Problem to solve: State the number of lines in the material below that have "frame" in them, without any other text.

··········

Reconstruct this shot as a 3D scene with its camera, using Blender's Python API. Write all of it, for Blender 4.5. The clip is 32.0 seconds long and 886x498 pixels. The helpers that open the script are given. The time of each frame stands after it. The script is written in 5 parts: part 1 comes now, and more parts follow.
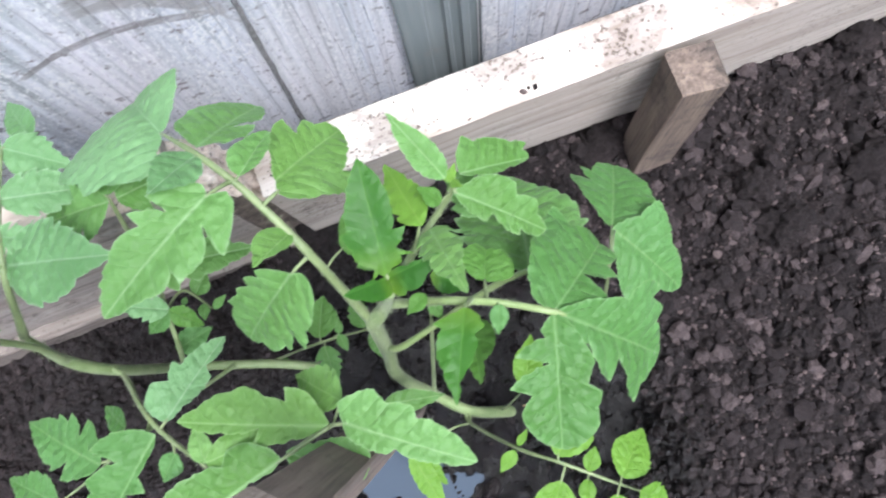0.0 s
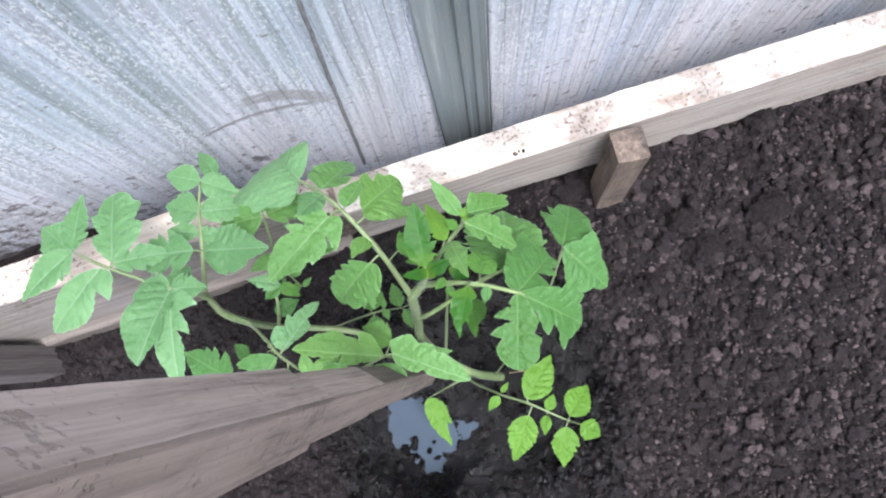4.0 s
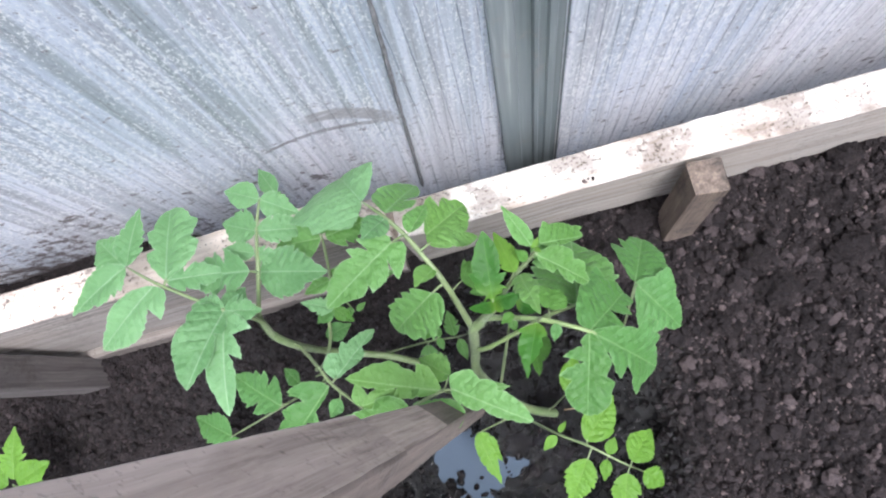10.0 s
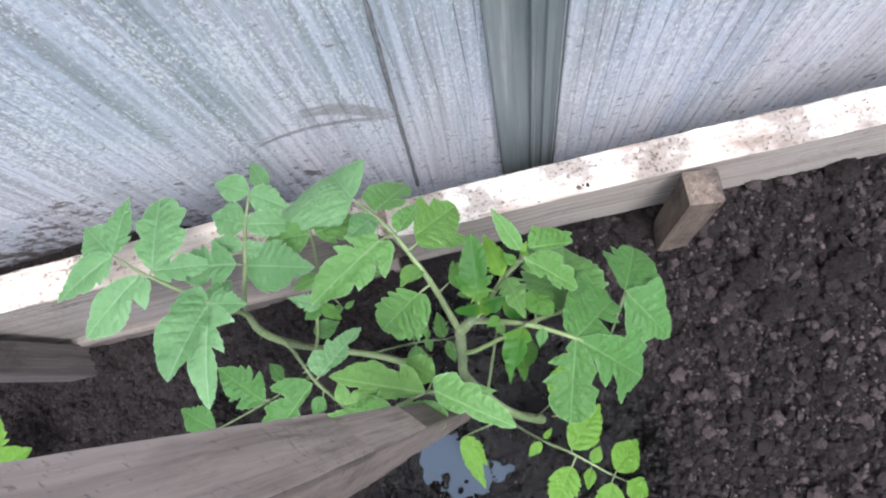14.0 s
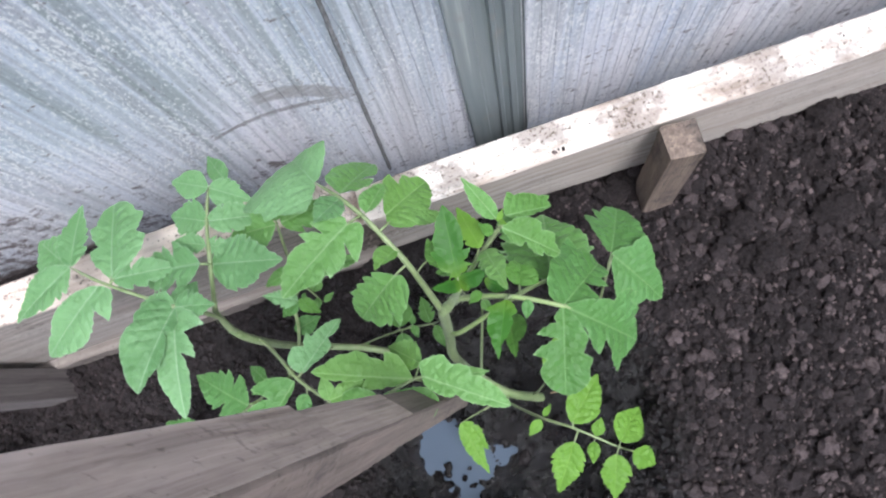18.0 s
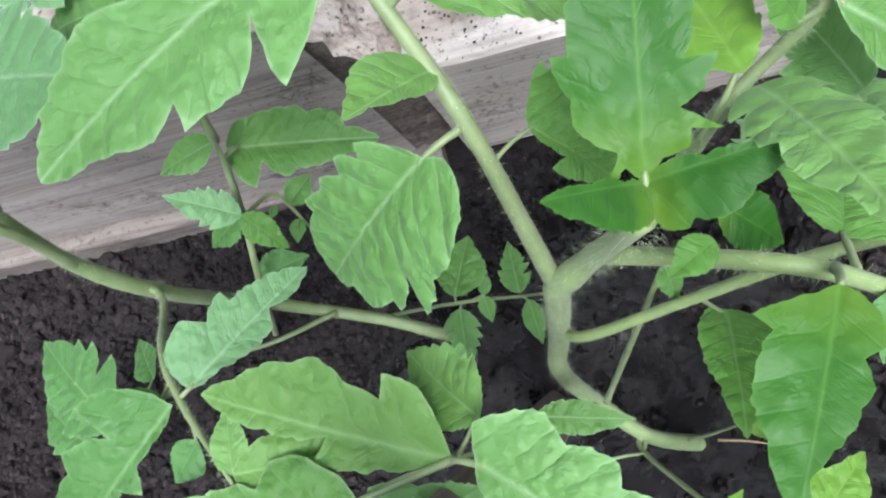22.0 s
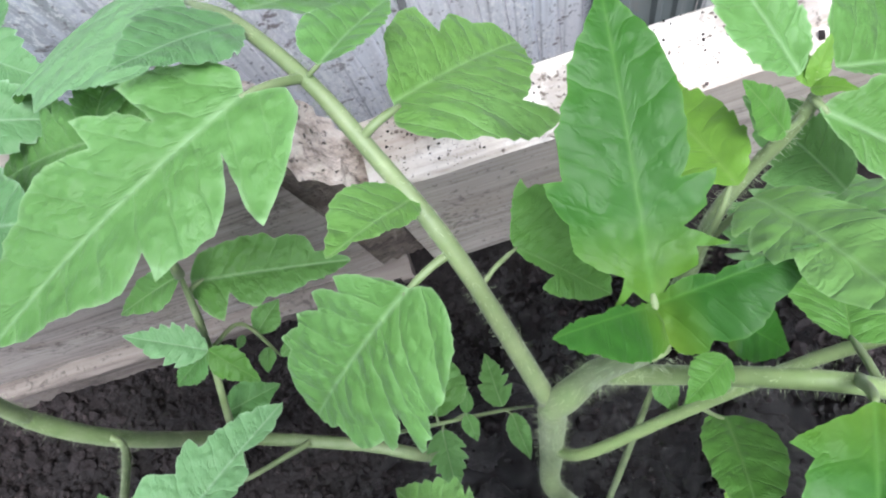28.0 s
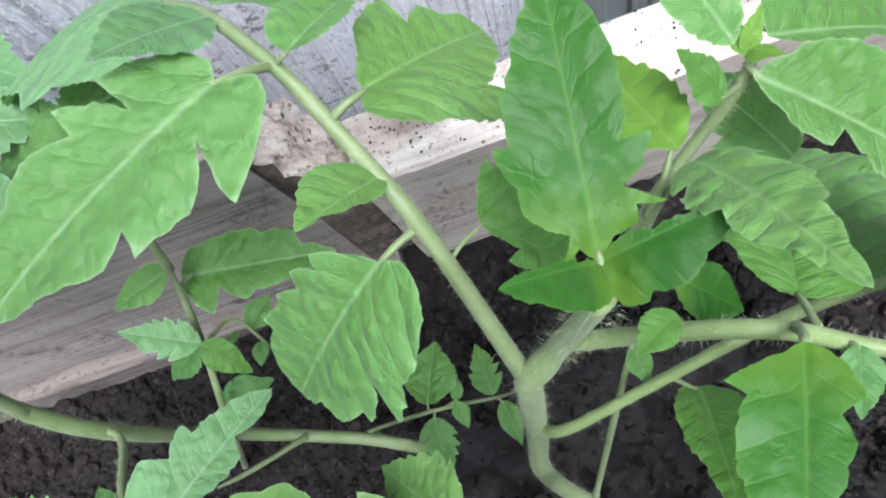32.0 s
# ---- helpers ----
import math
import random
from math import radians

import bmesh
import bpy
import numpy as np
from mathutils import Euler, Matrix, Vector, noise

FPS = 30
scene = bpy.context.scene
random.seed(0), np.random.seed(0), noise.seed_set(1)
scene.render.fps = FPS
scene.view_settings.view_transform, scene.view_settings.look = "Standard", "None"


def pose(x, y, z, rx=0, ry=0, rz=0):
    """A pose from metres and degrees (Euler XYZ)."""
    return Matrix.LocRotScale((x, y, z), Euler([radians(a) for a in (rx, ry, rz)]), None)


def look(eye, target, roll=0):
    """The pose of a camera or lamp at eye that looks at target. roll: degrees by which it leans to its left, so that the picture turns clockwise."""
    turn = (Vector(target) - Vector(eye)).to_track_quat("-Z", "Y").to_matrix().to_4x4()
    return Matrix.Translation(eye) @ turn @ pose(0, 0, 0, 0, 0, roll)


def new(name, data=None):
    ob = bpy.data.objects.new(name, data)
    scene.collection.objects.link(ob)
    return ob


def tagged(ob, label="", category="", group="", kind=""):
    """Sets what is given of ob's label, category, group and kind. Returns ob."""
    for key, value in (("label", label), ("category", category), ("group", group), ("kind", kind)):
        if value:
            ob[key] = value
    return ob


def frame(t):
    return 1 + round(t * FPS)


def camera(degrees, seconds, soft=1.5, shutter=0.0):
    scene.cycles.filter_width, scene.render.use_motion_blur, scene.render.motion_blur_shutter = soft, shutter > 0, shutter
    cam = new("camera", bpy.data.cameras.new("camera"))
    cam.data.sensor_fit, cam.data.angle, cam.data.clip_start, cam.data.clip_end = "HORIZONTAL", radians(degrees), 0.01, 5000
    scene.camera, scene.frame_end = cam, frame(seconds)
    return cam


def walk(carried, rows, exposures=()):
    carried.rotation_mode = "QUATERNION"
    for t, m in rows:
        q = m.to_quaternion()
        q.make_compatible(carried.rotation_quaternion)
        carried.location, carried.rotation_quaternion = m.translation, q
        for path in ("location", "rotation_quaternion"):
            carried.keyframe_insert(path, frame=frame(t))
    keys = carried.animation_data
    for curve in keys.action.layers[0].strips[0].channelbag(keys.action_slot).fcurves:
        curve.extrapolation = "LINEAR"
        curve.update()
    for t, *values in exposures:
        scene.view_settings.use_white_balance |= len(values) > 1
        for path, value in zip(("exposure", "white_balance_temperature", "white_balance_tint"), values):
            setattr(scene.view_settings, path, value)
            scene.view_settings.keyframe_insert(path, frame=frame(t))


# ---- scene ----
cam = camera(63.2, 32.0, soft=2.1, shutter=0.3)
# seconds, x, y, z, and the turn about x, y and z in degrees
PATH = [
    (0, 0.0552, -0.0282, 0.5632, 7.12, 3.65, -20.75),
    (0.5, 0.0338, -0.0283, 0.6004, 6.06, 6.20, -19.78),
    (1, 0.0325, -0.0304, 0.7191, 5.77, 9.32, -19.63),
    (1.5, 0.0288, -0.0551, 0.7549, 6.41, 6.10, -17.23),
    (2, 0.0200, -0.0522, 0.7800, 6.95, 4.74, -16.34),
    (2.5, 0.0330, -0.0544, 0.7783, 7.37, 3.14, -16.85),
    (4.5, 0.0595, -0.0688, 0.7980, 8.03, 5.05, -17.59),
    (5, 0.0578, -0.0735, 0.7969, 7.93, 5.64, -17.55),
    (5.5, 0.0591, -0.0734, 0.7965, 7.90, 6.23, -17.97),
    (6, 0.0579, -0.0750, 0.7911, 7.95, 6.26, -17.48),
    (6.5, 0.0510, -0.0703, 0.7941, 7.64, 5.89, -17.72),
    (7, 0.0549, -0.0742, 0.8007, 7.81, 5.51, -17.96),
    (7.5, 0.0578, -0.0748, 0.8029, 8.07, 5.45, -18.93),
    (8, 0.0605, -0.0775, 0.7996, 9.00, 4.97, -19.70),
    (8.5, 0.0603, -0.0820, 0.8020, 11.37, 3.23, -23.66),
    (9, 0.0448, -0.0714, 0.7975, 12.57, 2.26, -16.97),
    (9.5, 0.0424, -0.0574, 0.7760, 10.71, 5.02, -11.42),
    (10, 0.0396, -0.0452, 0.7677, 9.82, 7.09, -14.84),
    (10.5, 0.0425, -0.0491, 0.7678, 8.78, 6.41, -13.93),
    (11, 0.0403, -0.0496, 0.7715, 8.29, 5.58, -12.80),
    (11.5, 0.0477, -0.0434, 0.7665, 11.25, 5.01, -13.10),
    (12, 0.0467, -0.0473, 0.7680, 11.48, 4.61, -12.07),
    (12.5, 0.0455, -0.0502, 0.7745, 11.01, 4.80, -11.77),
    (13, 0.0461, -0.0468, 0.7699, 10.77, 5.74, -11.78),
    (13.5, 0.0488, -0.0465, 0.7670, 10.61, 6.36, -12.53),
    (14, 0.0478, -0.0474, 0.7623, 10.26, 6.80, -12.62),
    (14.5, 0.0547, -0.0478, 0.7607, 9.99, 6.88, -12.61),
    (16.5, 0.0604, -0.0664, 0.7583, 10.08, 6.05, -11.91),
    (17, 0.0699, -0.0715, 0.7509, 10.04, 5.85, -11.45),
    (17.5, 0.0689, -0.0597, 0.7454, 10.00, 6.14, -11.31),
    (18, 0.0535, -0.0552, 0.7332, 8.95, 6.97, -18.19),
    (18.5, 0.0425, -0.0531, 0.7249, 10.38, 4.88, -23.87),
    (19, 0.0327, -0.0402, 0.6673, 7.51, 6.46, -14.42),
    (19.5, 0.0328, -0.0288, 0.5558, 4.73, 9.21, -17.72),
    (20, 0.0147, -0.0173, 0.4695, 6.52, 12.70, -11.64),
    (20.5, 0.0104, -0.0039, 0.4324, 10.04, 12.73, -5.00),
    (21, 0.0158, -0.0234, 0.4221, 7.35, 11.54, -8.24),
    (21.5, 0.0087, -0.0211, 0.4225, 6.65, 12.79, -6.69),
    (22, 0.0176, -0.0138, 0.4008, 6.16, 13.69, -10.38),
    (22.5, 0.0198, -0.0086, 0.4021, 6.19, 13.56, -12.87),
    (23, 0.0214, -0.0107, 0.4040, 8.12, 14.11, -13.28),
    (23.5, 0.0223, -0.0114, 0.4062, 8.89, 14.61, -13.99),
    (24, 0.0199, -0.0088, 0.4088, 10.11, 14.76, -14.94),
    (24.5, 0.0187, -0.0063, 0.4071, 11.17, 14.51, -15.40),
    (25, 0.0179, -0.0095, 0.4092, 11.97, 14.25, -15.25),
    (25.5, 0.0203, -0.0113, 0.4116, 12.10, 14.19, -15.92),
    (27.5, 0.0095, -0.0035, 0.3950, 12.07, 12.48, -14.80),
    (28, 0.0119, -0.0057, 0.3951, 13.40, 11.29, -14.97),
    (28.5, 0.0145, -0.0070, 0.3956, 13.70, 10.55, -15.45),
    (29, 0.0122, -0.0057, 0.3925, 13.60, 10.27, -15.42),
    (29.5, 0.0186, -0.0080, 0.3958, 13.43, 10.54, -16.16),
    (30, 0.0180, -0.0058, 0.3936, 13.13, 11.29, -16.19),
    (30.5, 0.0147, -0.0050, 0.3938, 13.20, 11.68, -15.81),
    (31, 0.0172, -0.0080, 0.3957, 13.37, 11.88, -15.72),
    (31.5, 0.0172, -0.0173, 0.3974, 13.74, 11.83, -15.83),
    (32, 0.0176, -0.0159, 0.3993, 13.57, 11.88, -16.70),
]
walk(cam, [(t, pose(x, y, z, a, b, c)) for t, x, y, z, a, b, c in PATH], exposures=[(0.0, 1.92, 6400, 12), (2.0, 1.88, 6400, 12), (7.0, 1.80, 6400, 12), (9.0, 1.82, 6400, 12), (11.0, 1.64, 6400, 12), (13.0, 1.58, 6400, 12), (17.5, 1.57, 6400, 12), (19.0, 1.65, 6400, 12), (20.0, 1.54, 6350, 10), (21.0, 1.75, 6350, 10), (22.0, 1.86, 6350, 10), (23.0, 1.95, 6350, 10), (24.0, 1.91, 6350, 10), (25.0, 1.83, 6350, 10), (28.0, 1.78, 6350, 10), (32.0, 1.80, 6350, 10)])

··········

The result: 5